To start with, this meant organising a conference in October 2022. This was aimed at bringing committed organisers together directly with facilitated discussion, rather than more broadly accessible panels. We built up toward this conference with wide outreach and (around 20) long-form interviews across the movement. These interviews allowed us to come into the conference with comparative resources explaining which tactics and union structures were being used already, allowing us to host some fairly productive strategic debates. While the conference was a limited success, participants felt that more could be gained through longer-term, distributed network-building, leading us to spend 2023–24 focused on building a pipeline of outreach and interviews, heavily inquiring into this movement to allow us to connect participants with each other.
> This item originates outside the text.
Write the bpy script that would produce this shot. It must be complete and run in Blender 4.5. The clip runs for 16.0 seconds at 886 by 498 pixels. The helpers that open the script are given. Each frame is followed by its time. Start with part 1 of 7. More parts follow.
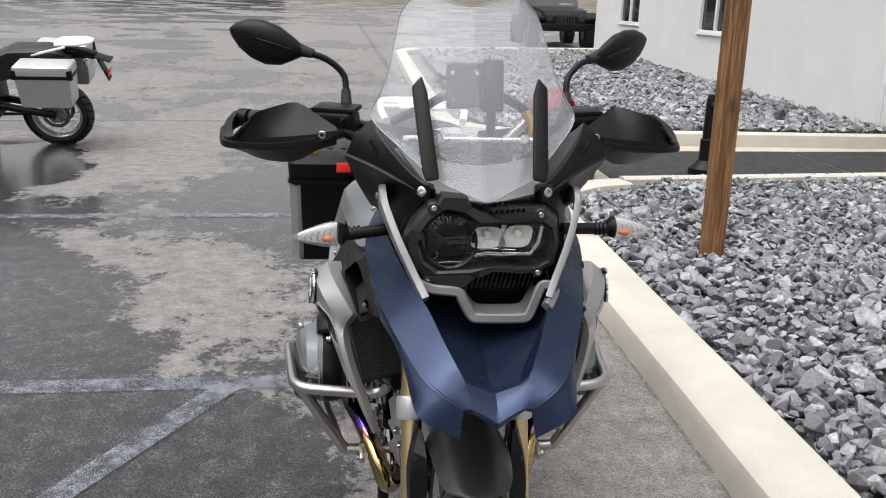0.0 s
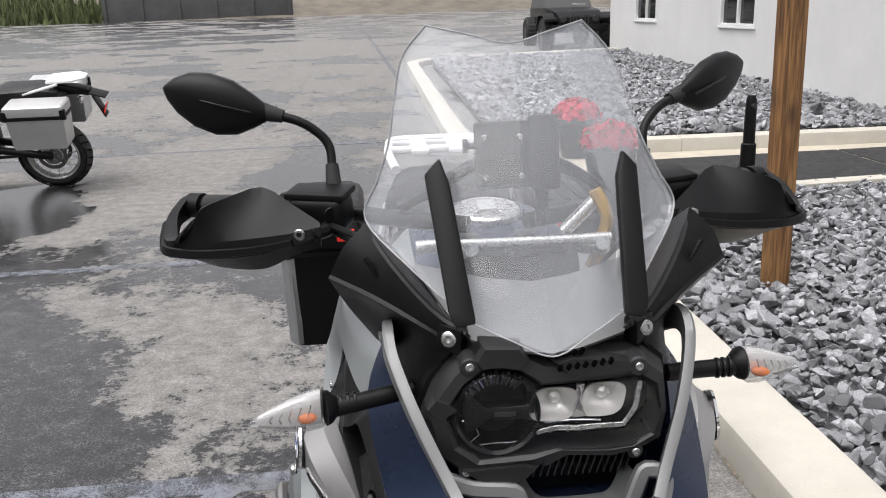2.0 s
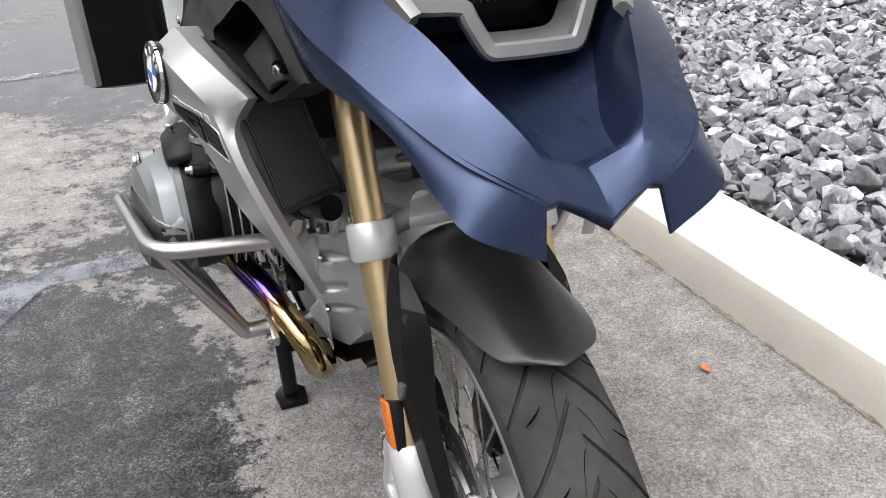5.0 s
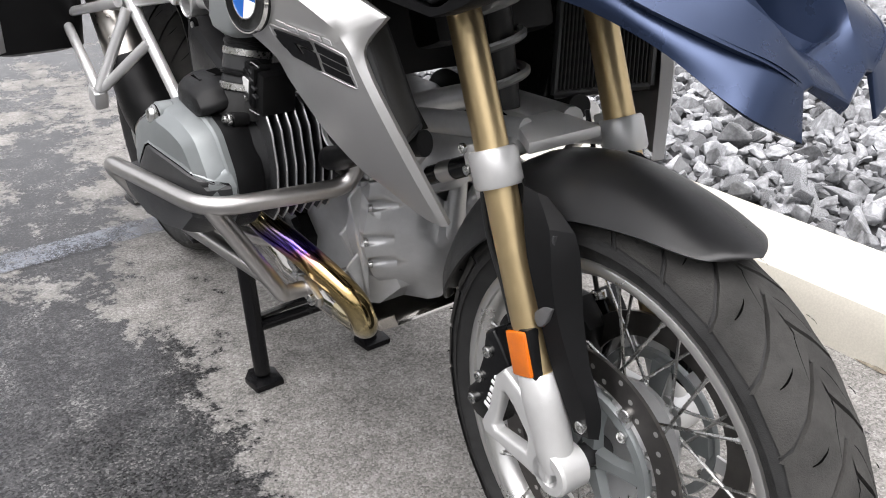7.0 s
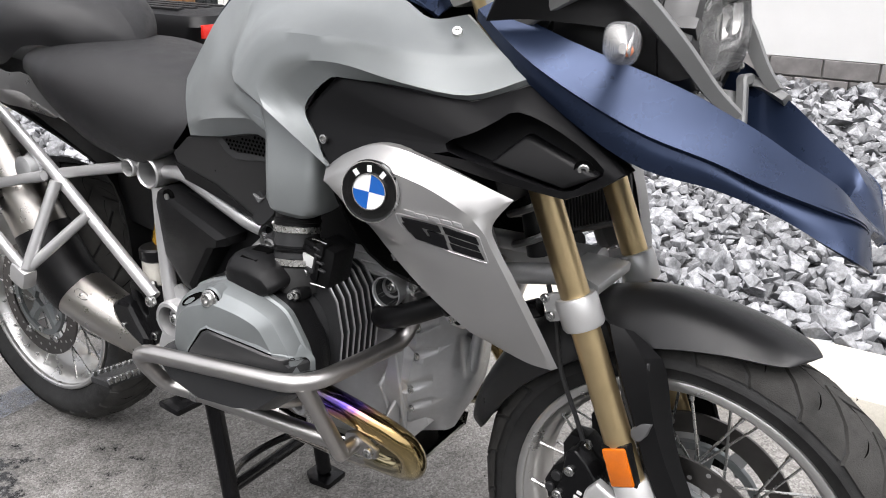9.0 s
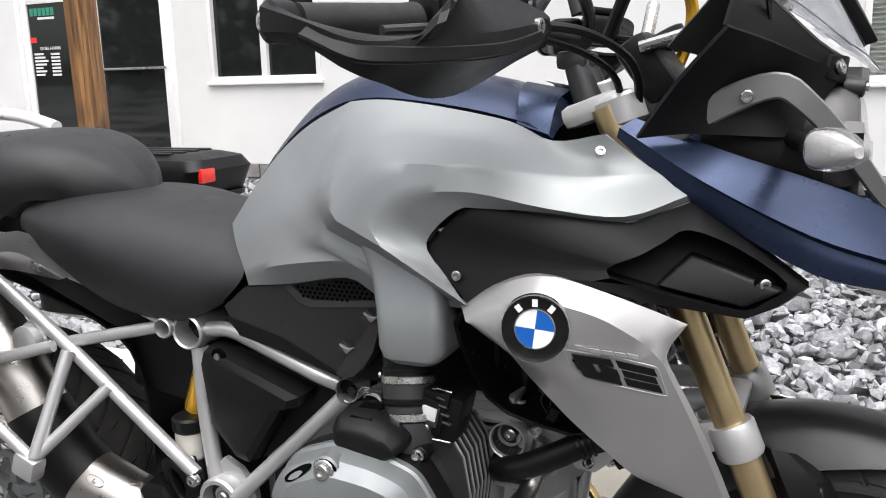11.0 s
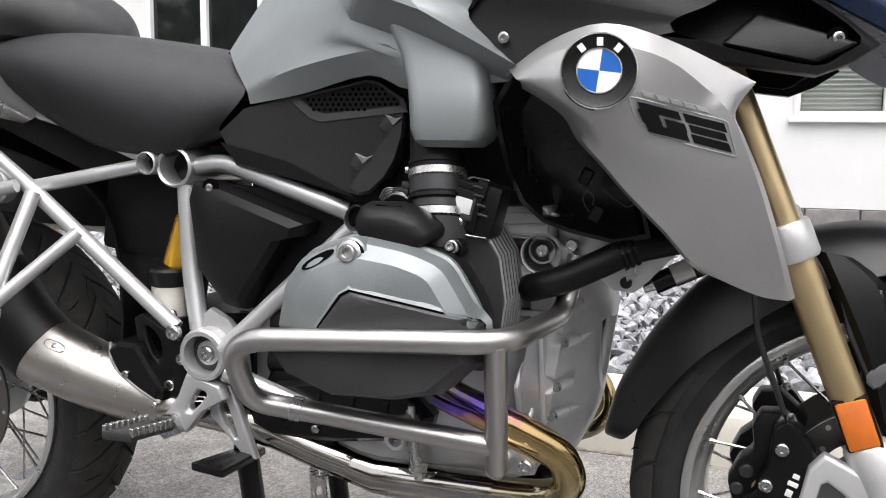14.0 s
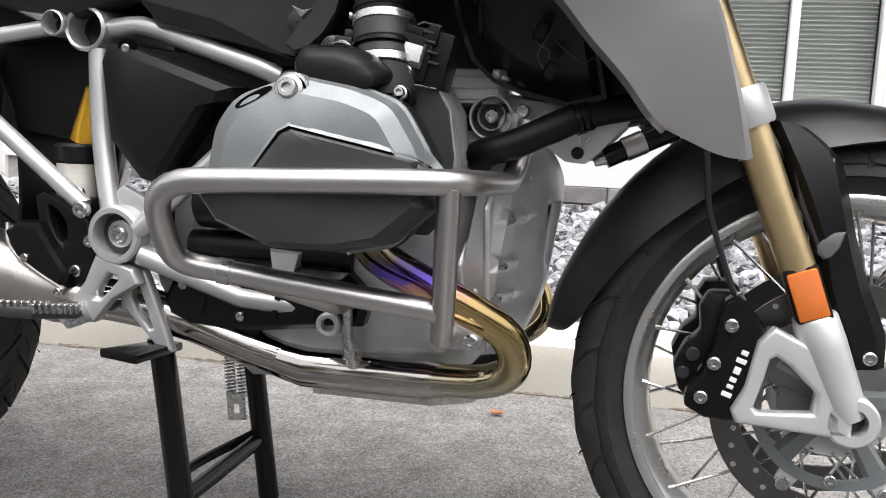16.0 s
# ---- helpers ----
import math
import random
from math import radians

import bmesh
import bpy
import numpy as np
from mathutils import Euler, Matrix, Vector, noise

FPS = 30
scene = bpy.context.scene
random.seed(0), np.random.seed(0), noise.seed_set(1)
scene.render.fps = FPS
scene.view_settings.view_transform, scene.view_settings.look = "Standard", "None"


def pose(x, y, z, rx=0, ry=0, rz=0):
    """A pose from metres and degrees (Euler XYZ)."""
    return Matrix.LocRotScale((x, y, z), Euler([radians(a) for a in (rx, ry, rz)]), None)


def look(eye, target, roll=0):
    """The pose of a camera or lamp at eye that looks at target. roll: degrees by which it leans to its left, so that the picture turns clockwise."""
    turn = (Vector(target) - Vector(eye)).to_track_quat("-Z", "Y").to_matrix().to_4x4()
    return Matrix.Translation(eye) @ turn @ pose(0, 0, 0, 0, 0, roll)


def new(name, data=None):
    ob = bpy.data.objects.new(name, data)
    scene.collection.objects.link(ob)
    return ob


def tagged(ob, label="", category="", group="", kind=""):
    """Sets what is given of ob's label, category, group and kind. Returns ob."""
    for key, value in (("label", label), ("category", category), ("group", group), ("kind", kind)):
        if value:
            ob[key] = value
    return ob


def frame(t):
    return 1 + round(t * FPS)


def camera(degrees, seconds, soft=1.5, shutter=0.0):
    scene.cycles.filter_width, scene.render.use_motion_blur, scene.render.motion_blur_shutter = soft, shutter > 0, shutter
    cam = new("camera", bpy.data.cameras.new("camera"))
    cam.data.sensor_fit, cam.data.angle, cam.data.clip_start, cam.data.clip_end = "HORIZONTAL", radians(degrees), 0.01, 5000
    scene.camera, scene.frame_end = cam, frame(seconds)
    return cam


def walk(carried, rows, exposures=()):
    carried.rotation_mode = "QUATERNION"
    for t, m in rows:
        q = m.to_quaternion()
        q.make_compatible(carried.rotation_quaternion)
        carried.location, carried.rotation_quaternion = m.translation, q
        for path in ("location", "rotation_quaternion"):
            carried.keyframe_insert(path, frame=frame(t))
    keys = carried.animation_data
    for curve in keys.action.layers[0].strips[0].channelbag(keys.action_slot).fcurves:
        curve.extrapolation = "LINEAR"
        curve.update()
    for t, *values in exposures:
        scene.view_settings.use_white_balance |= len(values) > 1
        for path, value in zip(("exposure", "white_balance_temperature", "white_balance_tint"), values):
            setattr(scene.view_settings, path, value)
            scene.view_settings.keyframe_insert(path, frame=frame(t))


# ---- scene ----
cam = camera(55.6, 16.0, 1.0)
PATH = [
    (0, (-0.209, -1.341, 1.433), (-0.019, 0.567, 0.867), 1.6),
    (0.5, (-0.223, -1.178, 1.447), (-0.093, 0.736, 0.88), 0.3),
    (1, (-0.233, -1.039, 1.451), (-0.105, 0.875, 0.884), -0.9),
    (1.5, (-0.199, -0.904, 1.458), (-0.053, 1.008, 0.891), -1.7),
    (2, (-0.173, -0.79, 1.466), (-0.035, 1.128, 0.914), -1.9),
    (2.5, (-0.181, -0.701, 1.435), (0.001, 1.21, 0.876), -2.0),
    (3, (-0.207, -0.645, 1.37), (0.072, 1.238, 0.757), -1.7),
    (3.5, (-0.243, -0.631, 1.305), (0.135, 1.199, 0.593), -0.8),
    (4, (-0.269, -0.653, 1.229), (0.164, 1.127, 0.427), -0.4),
    (4.5, (-0.303, -0.692, 1.15), (0.201, 1.035, 0.277), -1.6),
    (5, (-0.35, -0.727, 1.101), (0.272, 0.952, 0.21), -2.7),
    (7.5, (-0.823, -0.471, 1.018), (0.342, 0.884, 0.121), 1.4),
    (8, (-0.938, -0.392, 1.029), (0.328, 0.872, 0.134), 1.7),
    (8.5, (-1.057, -0.315, 1.048), (0.377, 0.794, 0.203), 1.5),
    (9, (-1.09, -0.247, 1.142), (0.495, 0.752, 0.442), 1.0),
    (9.5, (-1.142, -0.14, 1.234), (0.564, 0.747, 0.683), 0.7),
    (12, (-1.168, 0.137, 1.033), (0.645, 0.873, 0.622), -2.6),
    (12.5, (-1.179, 0.141, 1.007), (0.644, 0.834, 0.561), -2.9),
    (13, (-1.166, 0.164, 0.935), (0.676, 0.833, 0.536), -1.8),
    (13.5, (-1.167, 0.191, 0.848), (0.699, 0.841, 0.542), -0.4),
    (14, (-1.167, 0.225, 0.78), (0.717, 0.848, 0.527), 0.7),
    (14.5, (-1.184, 0.247, 0.736), (0.718, 0.831, 0.535), 1.3),
    (15, (-1.161, 0.265, 0.682), (0.764, 0.778, 0.504), 1.3),
    (15.5, (-1.137, 0.273, 0.644), (0.8, 0.725, 0.44), 1.9),
    (16, (-1.133, 0.276, 0.617), (0.809, 0.684, 0.364), 2.6),
]
EXPOSURES = [(0, 0.8), (2.5, 0.8), (3.5, 0.97), (4.5, 1.33), (5, 1.35), (7.5, 1.52), (8.5, 1.52), (9.5, 1.32), (12, 1.36), (13, 1.46), (14.5, 1.48), (16, 1.52)]
walk(cam, [(t, look(eye, target, roll)) for t, eye, target, roll in PATH], [(t, stops, 6500, 13) for t, stops in EXPOSURES])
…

During this prolonged period of inquiry, we gained a good sense of the range of approaches being taken around worker-climate organising. Attempts at propositional worker planning around transition demands often run counter to the trade union movement’s predominantly defensive stances since the 1980s. When efforts do take on elements of worker planning, such as the worker-led workshops at Rolls Royce and Grangemouth, these tend to be reactive to existential threats like mass job cuts and plant closures. The historic legacy of defeat is also demonstrated in the attempts to work around trade union legislation which means it’s only legal to strike over ‘pay and conditions’. This has led to various attempts to define transition demands within a broad concept of ‘conditions’, with health and safety being the primary angle, sometimes including climate within the H&S rep role or designing specific campaigns around an unsafe condition such as in the Trade Union Clean Air Network or Heat Strike.
While WCP began with a depth of inquiry into the movement, our intention was always for growing understanding to be used in the service of building connections between organisers and facilitating strategic reflection. Our most substantial intervention in this direction so far has been our trades council roundtables. In our interviews, we noticed that trades councils were repeatedly coming up as structures facilitating worker-climate actions at a local level, and so we decided there was scope for a series of roundtables between the trades councils most active in this context. After contacting every trades council in Britain, we narrowed those responding down to eight (Aberdeen; Blackburn; Blackpool; Coventry; Dundee; Moray; Sheffield; Wakefield), who shared their efforts across four sessions, ending with deeper reflection on the strategic uses of trades councils for transition struggles. This success is being followed-up by our ‘Sheffield Transition Project’ where we’re currently exploring working closely with Sheffield trades council to develop a worker-led transition plan for the local area.
Since beginning in 2022, WCP’s focus has been on connecting up those already taking on worker-climate organising, seeing low-hanging fruit in understanding and connecting these efforts. Coming into 2026, we are strategically reflecting on how to move from ‘investigation’ to ‘instigation’—enabling those across the workers’ movement to understand how they could begin taking worker-climate action, and supporting them directly if they do want to rise to this challenge. Partly, this has involved starting work on a ‘Movement Assessment’ to pull together as many examples of workers’ transition organising as possible, allowing strong signposting and a political analysis of the movement so far. This will allow us to facilitate ‘instigation’ workshops for union branches wanting to start experimenting with new forms of worker-climate organising in their workplace. As with any aspect of the left’s battles, there is no single clearly marked path to success, only critical lessons to take from those who’ve tried before. So we’re committed to the spirit of tactical and strategic experimentation, critical reflection and comradely support which will be needed to forge our path forward and allow our movement to take on the historical role which is demanded of it.